§ Exercise directions:
Count how many lines include "kind" and answer with that number only.

§ Data provided:

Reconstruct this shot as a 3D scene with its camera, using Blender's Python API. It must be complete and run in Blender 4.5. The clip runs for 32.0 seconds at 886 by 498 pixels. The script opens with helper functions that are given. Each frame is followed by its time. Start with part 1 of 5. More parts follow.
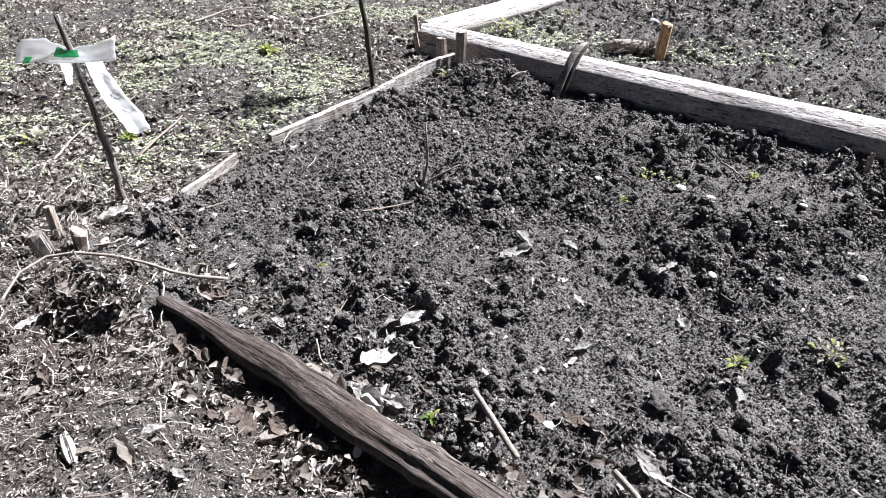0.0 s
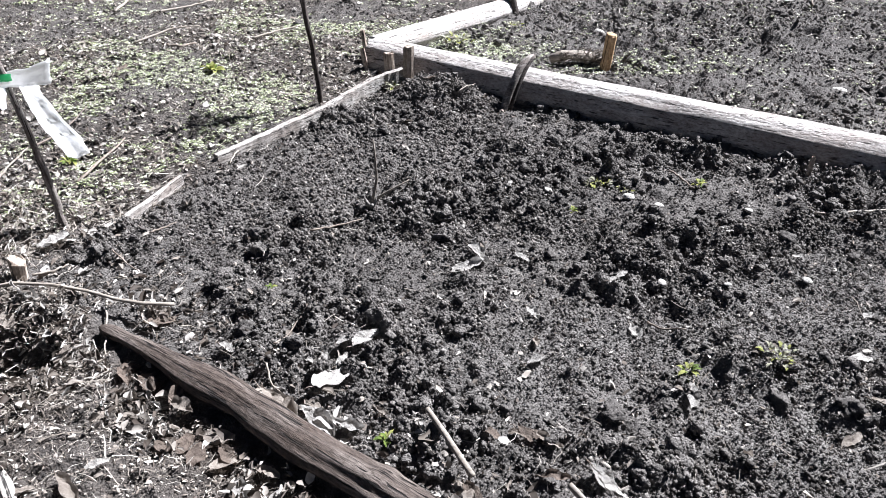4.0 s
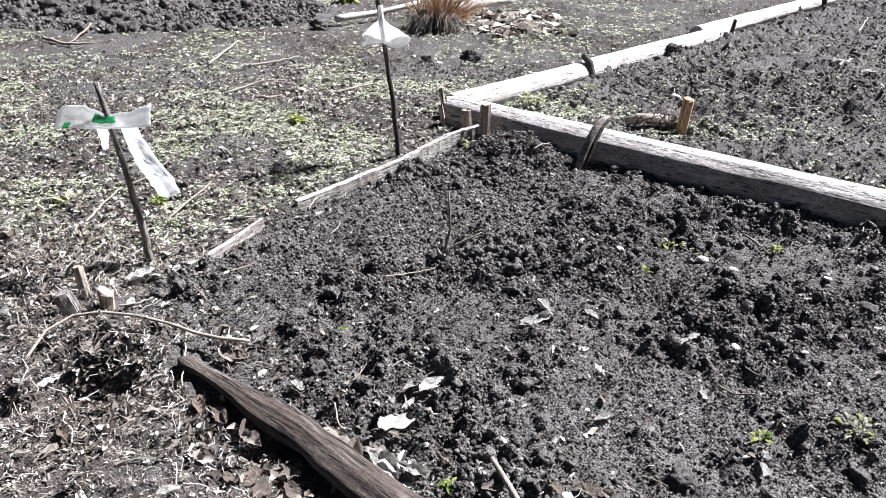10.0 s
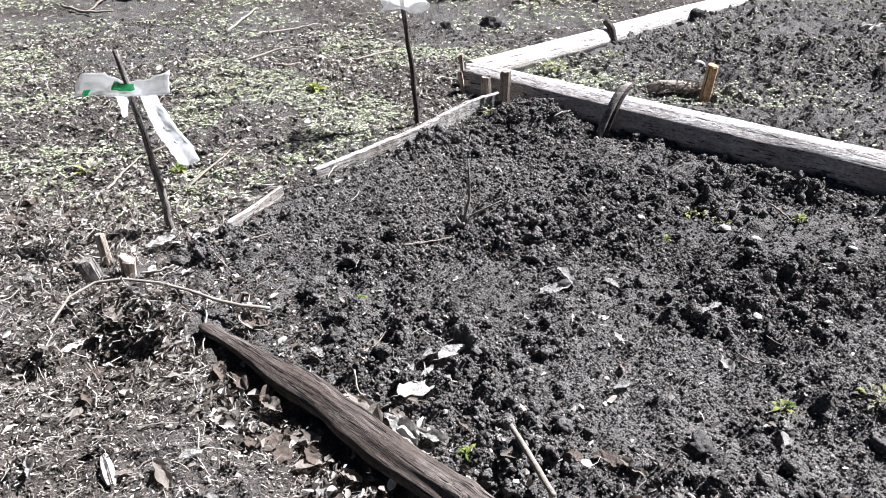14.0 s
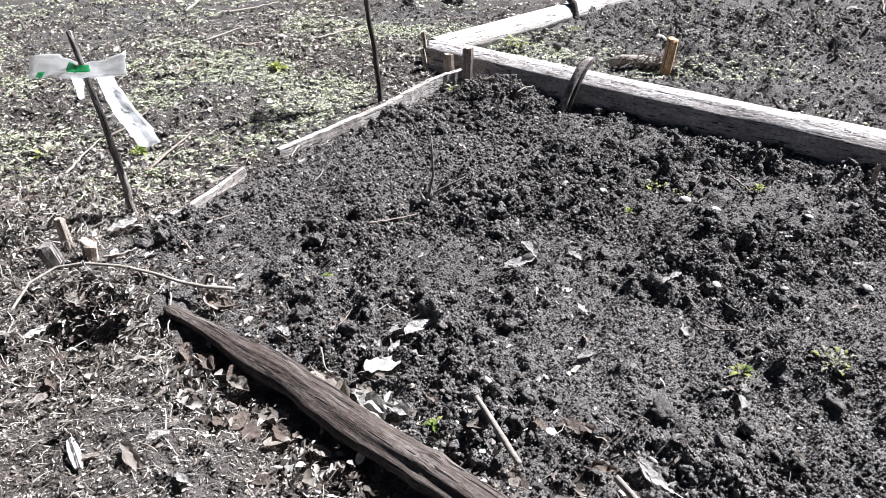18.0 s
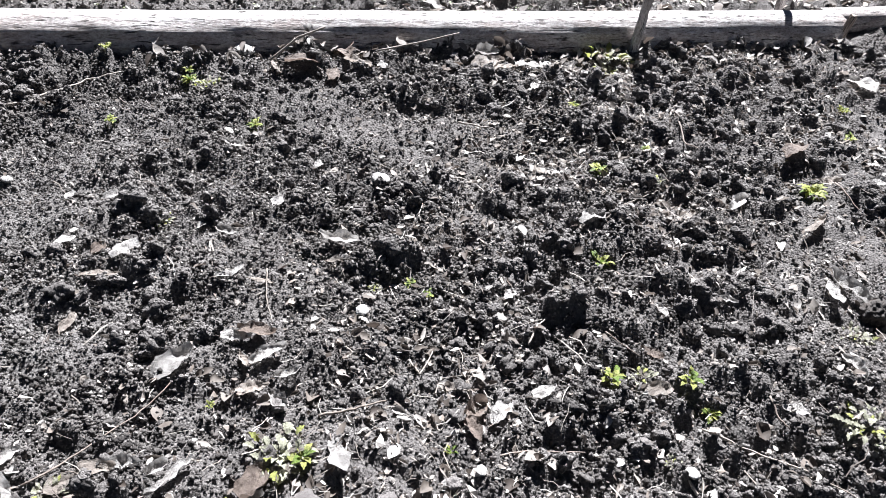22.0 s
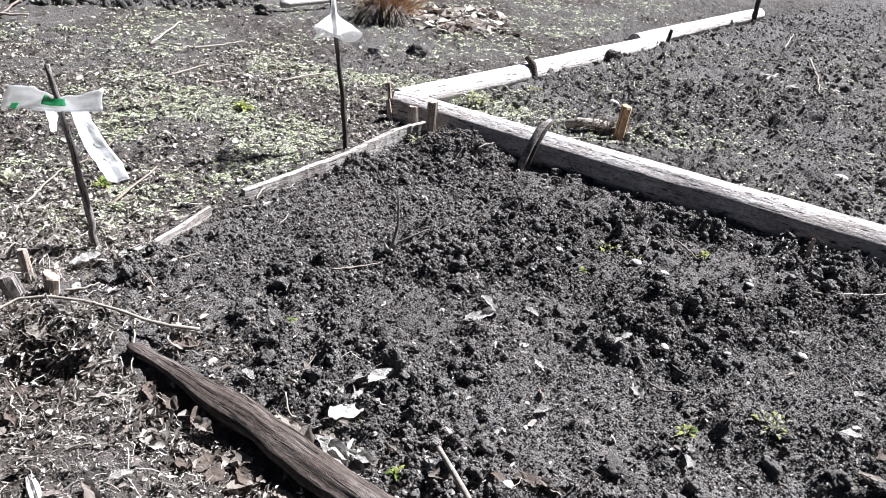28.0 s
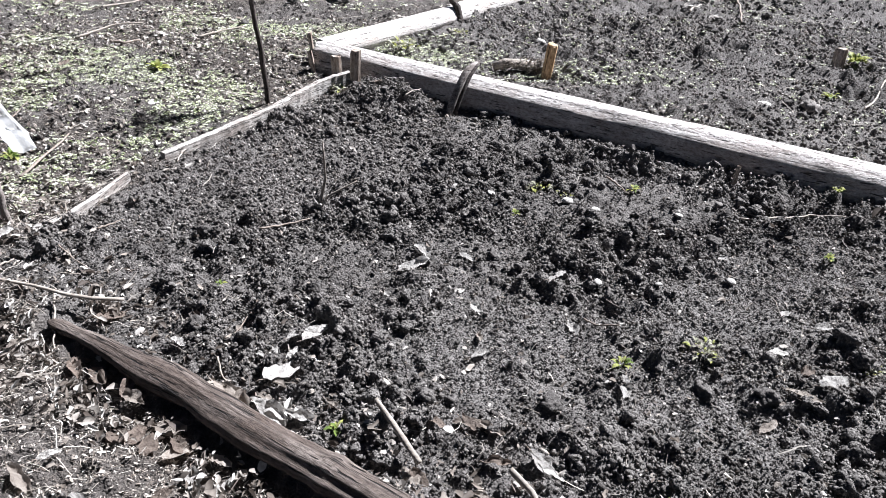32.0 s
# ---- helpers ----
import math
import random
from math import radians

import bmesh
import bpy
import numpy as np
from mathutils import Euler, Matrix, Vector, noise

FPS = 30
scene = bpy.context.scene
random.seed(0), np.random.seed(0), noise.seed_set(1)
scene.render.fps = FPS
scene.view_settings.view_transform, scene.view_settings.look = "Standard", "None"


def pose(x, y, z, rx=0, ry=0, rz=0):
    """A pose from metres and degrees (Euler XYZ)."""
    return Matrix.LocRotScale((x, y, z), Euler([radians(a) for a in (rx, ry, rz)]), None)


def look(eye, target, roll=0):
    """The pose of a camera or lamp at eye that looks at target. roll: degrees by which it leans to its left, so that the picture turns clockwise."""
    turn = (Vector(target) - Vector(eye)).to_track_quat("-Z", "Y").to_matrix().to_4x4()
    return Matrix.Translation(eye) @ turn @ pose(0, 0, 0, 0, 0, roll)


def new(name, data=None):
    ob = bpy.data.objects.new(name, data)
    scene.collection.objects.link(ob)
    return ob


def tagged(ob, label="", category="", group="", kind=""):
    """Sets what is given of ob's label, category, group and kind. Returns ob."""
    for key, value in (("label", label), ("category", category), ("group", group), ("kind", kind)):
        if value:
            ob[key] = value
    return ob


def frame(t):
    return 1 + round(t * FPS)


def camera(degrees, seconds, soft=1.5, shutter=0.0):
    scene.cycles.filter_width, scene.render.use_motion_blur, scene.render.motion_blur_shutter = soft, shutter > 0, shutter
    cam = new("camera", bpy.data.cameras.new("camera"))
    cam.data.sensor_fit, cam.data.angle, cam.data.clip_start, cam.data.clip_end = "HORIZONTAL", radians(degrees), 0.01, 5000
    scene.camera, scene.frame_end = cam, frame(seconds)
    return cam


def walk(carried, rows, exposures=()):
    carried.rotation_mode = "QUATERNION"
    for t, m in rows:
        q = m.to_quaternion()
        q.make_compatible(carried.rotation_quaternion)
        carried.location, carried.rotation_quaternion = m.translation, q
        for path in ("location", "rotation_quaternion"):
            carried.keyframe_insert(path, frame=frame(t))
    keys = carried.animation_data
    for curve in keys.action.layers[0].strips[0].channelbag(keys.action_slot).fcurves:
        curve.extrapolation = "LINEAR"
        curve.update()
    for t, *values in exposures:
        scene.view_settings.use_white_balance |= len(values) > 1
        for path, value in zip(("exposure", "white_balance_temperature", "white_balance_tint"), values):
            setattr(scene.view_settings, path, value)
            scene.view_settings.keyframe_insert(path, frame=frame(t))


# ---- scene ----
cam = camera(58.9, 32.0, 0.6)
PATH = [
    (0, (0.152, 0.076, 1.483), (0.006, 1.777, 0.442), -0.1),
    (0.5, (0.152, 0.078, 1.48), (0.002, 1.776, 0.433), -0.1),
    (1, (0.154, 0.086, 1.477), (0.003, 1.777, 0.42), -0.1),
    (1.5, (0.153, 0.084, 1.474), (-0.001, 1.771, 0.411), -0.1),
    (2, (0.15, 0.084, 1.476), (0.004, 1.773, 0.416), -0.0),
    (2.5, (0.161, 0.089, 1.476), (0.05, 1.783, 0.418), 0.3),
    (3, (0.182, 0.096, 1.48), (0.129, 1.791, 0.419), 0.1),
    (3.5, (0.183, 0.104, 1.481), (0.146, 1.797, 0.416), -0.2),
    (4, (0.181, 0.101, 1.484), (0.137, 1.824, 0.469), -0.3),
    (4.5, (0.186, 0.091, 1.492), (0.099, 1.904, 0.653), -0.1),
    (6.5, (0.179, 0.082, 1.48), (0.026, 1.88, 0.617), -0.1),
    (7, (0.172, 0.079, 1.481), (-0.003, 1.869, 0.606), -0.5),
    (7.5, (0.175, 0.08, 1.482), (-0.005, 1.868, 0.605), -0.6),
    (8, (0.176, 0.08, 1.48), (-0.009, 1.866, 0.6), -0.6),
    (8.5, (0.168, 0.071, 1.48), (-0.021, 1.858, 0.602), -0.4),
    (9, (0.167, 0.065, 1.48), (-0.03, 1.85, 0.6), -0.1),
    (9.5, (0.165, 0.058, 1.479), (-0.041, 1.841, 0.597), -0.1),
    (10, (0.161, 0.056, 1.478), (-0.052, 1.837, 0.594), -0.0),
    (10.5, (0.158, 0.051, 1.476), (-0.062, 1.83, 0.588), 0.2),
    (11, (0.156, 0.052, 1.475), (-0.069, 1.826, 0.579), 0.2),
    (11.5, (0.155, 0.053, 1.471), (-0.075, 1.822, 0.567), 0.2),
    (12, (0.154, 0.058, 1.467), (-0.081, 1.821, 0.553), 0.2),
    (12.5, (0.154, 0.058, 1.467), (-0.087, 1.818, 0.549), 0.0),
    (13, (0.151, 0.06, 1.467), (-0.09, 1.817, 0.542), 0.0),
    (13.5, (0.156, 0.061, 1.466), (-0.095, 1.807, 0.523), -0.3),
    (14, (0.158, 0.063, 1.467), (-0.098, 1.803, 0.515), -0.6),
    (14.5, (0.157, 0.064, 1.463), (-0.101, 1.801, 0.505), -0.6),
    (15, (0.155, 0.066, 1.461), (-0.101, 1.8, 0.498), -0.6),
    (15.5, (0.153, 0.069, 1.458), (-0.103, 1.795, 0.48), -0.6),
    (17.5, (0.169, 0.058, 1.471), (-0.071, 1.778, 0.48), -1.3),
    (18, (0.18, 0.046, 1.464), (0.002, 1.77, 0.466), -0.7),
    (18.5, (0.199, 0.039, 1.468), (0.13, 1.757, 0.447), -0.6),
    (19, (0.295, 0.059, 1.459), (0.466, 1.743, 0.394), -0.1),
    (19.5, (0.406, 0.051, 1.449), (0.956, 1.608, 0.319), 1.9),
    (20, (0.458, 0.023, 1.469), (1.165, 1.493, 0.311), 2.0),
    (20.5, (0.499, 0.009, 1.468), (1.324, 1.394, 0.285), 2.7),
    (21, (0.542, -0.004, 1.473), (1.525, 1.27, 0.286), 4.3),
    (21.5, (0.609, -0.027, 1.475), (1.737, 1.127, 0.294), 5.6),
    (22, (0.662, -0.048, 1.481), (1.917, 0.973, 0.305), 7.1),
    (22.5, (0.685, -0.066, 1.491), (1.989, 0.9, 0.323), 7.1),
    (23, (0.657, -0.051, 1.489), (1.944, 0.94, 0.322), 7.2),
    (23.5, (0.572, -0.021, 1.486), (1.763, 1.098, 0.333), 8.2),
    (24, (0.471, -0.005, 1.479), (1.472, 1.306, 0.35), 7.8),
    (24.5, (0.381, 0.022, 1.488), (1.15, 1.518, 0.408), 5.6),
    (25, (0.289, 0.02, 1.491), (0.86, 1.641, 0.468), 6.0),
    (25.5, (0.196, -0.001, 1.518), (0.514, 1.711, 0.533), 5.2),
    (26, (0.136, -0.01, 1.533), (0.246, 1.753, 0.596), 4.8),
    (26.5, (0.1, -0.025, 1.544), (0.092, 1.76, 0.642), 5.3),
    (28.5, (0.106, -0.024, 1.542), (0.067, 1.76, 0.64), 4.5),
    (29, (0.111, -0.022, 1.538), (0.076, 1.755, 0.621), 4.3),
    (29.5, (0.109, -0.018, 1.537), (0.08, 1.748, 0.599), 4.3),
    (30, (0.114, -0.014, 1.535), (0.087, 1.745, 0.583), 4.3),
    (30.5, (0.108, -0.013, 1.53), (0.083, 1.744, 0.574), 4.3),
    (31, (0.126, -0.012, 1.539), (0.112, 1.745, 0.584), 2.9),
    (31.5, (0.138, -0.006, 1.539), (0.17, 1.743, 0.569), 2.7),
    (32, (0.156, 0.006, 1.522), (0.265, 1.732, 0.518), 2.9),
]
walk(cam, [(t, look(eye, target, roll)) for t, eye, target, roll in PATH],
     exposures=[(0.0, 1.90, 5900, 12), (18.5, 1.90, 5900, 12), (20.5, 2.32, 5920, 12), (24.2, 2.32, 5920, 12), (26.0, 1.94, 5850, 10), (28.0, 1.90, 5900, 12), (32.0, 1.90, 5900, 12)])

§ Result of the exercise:
3